-- TASK INSTRUCTIONS --
State the number of lines that hold the string "Python", with nothing added.

— Begin DATASET RECORDS —

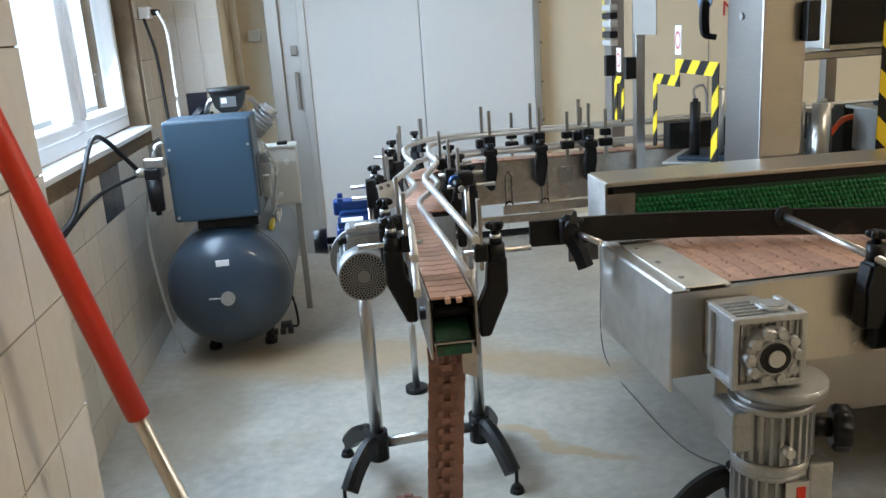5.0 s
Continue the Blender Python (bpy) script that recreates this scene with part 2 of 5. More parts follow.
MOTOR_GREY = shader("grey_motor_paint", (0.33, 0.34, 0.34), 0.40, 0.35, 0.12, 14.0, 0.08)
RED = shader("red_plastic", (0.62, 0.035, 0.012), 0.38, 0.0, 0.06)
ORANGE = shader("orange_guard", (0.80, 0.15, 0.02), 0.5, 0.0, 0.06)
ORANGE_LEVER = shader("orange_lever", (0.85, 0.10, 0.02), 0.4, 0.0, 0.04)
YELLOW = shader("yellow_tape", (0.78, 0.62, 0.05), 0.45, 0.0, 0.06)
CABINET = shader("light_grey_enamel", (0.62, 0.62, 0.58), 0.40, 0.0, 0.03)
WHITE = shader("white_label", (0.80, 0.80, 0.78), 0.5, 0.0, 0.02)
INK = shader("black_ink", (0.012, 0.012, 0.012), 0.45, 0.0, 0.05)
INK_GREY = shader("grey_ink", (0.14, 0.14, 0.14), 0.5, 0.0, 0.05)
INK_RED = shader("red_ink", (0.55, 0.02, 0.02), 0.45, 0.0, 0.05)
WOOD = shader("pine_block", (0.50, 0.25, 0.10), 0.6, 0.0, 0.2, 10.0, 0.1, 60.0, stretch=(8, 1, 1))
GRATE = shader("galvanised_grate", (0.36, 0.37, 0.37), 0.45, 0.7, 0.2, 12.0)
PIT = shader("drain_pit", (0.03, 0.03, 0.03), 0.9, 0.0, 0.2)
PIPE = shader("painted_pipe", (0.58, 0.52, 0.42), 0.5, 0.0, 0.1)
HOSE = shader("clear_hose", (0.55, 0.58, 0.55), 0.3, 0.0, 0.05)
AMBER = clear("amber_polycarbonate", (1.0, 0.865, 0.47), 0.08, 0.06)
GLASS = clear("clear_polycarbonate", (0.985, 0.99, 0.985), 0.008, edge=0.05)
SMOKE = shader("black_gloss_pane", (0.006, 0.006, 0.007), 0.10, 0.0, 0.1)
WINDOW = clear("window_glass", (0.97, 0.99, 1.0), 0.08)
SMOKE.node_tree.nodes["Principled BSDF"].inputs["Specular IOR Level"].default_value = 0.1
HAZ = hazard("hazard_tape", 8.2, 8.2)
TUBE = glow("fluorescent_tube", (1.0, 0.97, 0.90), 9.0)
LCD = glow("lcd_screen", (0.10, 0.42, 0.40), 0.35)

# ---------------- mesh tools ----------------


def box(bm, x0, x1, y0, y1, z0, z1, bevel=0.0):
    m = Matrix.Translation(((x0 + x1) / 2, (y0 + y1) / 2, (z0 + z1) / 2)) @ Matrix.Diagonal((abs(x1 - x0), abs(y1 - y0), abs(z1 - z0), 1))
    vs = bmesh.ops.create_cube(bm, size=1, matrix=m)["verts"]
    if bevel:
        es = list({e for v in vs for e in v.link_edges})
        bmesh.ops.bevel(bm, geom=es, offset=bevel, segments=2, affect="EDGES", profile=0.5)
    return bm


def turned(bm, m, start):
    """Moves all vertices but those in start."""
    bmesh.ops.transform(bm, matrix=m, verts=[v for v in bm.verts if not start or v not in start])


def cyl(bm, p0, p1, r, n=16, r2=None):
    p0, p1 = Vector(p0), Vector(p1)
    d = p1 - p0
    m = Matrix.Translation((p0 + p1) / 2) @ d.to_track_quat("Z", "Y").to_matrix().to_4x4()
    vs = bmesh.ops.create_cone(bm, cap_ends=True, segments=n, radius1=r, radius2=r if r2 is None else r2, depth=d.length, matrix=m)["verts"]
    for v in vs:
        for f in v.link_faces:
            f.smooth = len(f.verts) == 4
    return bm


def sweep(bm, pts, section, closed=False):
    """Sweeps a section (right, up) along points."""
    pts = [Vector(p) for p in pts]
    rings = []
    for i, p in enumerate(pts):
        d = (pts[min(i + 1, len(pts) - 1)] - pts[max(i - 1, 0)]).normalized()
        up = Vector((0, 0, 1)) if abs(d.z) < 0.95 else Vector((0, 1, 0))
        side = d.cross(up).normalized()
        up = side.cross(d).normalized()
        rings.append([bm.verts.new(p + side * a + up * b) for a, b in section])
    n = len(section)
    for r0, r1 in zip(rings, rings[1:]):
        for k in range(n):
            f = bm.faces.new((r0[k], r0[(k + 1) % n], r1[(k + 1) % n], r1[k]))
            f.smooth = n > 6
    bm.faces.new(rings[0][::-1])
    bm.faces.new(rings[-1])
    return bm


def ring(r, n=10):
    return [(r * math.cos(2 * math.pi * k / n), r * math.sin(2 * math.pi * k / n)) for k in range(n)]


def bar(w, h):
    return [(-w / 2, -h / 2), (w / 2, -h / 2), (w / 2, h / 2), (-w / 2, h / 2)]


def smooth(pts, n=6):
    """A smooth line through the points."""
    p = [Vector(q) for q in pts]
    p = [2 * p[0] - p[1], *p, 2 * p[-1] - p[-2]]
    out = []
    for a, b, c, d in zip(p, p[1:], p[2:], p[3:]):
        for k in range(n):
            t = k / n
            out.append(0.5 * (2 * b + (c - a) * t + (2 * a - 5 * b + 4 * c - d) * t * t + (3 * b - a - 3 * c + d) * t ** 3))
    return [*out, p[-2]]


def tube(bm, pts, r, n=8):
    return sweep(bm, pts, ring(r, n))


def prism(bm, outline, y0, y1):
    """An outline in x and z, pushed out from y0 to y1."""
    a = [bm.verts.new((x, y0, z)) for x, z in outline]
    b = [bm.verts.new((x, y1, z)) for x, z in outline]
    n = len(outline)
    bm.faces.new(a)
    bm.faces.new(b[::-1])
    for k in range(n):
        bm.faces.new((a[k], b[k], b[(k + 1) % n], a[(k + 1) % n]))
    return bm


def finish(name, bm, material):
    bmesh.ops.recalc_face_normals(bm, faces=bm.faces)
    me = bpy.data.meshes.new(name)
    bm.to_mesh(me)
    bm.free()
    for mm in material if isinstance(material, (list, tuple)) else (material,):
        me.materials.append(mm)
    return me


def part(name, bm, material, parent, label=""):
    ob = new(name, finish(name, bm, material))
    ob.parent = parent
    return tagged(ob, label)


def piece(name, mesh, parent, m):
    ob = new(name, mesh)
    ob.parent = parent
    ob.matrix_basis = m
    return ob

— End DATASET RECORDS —
— Begin DATASET RECORDS —

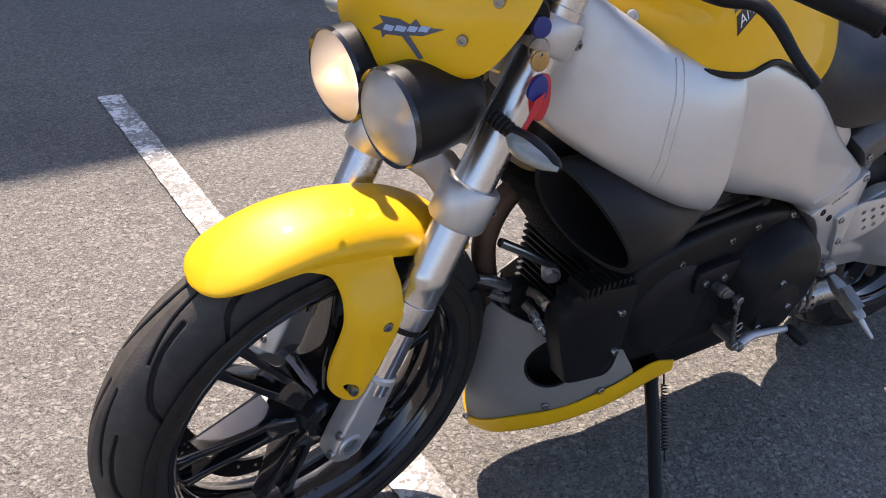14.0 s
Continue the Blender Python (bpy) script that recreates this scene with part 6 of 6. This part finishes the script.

— End DATASET RECORDS —

-- SOLUTION TO THE PROBLEM --
2